_DATA EXCERPT_

-*-

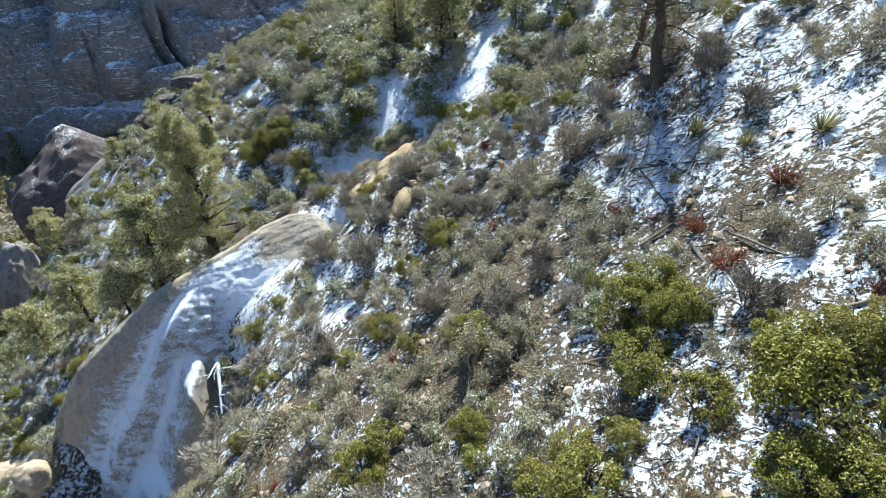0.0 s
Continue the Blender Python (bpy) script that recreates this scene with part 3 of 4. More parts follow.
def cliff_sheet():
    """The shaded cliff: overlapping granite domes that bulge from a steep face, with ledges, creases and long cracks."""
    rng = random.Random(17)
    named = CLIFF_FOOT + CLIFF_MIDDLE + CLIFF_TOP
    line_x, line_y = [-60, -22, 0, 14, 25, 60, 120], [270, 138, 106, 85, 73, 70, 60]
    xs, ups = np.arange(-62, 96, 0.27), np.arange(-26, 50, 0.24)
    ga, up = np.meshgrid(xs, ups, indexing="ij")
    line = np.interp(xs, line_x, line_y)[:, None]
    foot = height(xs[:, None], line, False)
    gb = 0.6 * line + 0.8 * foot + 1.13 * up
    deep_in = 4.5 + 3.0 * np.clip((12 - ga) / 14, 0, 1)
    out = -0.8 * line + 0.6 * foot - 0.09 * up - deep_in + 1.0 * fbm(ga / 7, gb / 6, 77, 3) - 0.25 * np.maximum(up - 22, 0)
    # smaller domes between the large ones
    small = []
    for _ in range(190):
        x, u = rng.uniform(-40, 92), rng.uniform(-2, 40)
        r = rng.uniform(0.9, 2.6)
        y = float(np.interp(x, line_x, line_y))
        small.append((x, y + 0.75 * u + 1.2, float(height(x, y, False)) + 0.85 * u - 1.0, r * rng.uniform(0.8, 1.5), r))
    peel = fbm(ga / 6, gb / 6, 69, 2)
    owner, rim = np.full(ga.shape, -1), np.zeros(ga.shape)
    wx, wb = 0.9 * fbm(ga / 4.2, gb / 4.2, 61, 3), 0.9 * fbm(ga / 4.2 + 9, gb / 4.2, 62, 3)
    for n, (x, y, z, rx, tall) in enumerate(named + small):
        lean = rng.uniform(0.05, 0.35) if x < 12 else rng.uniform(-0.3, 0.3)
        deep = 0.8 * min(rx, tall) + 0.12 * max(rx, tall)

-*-

_GIVEN INSTRUCTION_
Reproduce each line exactly, please, except for any pictures.

_ANSWER TO THIS PROBLEM_
0.0 s
Continue the Blender Python (bpy) script that recreates this scene with part 3 of 4. More parts follow.
def cliff_sheet():
    """The shaded cliff: overlapping granite domes that bulge from a steep face, with ledges, creases and long cracks."""
    rng = random.Random(17)
    named = CLIFF_FOOT + CLIFF_MIDDLE + CLIFF_TOP
    line_x, line_y = [-60, -22, 0, 14, 25, 60, 120], [270, 138, 106, 85, 73, 70, 60]
    xs, ups = np.arange(-62, 96, 0.27), np.arange(-26, 50, 0.24)
    ga, up = np.meshgrid(xs, ups, indexing="ij")
    line = np.interp(xs, line_x, line_y)[:, None]
    foot = height(xs[:, None], line, False)
    gb = 0.6 * line + 0.8 * foot + 1.13 * up
    deep_in = 4.5 + 3.0 * np.clip((12 - ga) / 14, 0, 1)
    out = -0.8 * line + 0.6 * foot - 0.09 * up - deep_in + 1.0 * fbm(ga / 7, gb / 6, 77, 3) - 0.25 * np.maximum(up - 22, 0)
    # smaller domes between the large ones
    small = []
    for _ in range(190):
        x, u = rng.uniform(-40, 92), rng.uniform(-2, 40)
        r = rng.uniform(0.9, 2.6)
        y = float(np.interp(x, line_x, line_y))
        small.append((x, y + 0.75 * u + 1.2, float(height(x, y, False)) + 0.85 * u - 1.0, r * rng.uniform(0.8, 1.5), r))
    peel = fbm(ga / 6, gb / 6, 69, 2)
    owner, rim = np.full(ga.shape, -1), np.zeros(ga.shape)
    wx, wb = 0.9 * fbm(ga / 4.2, gb / 4.2, 61, 3), 0.9 * fbm(ga / 4.2 + 9, gb / 4.2, 62, 3)
    for n, (x, y, z, rx, tall) in enumerate(named + small):
        lean = rng.uniform(0.05, 0.35) if x < 12 else rng.uniform(-0.3, 0.3)
        deep = 0.8 * min(rx, tall) + 0.12 * max(rx, tall)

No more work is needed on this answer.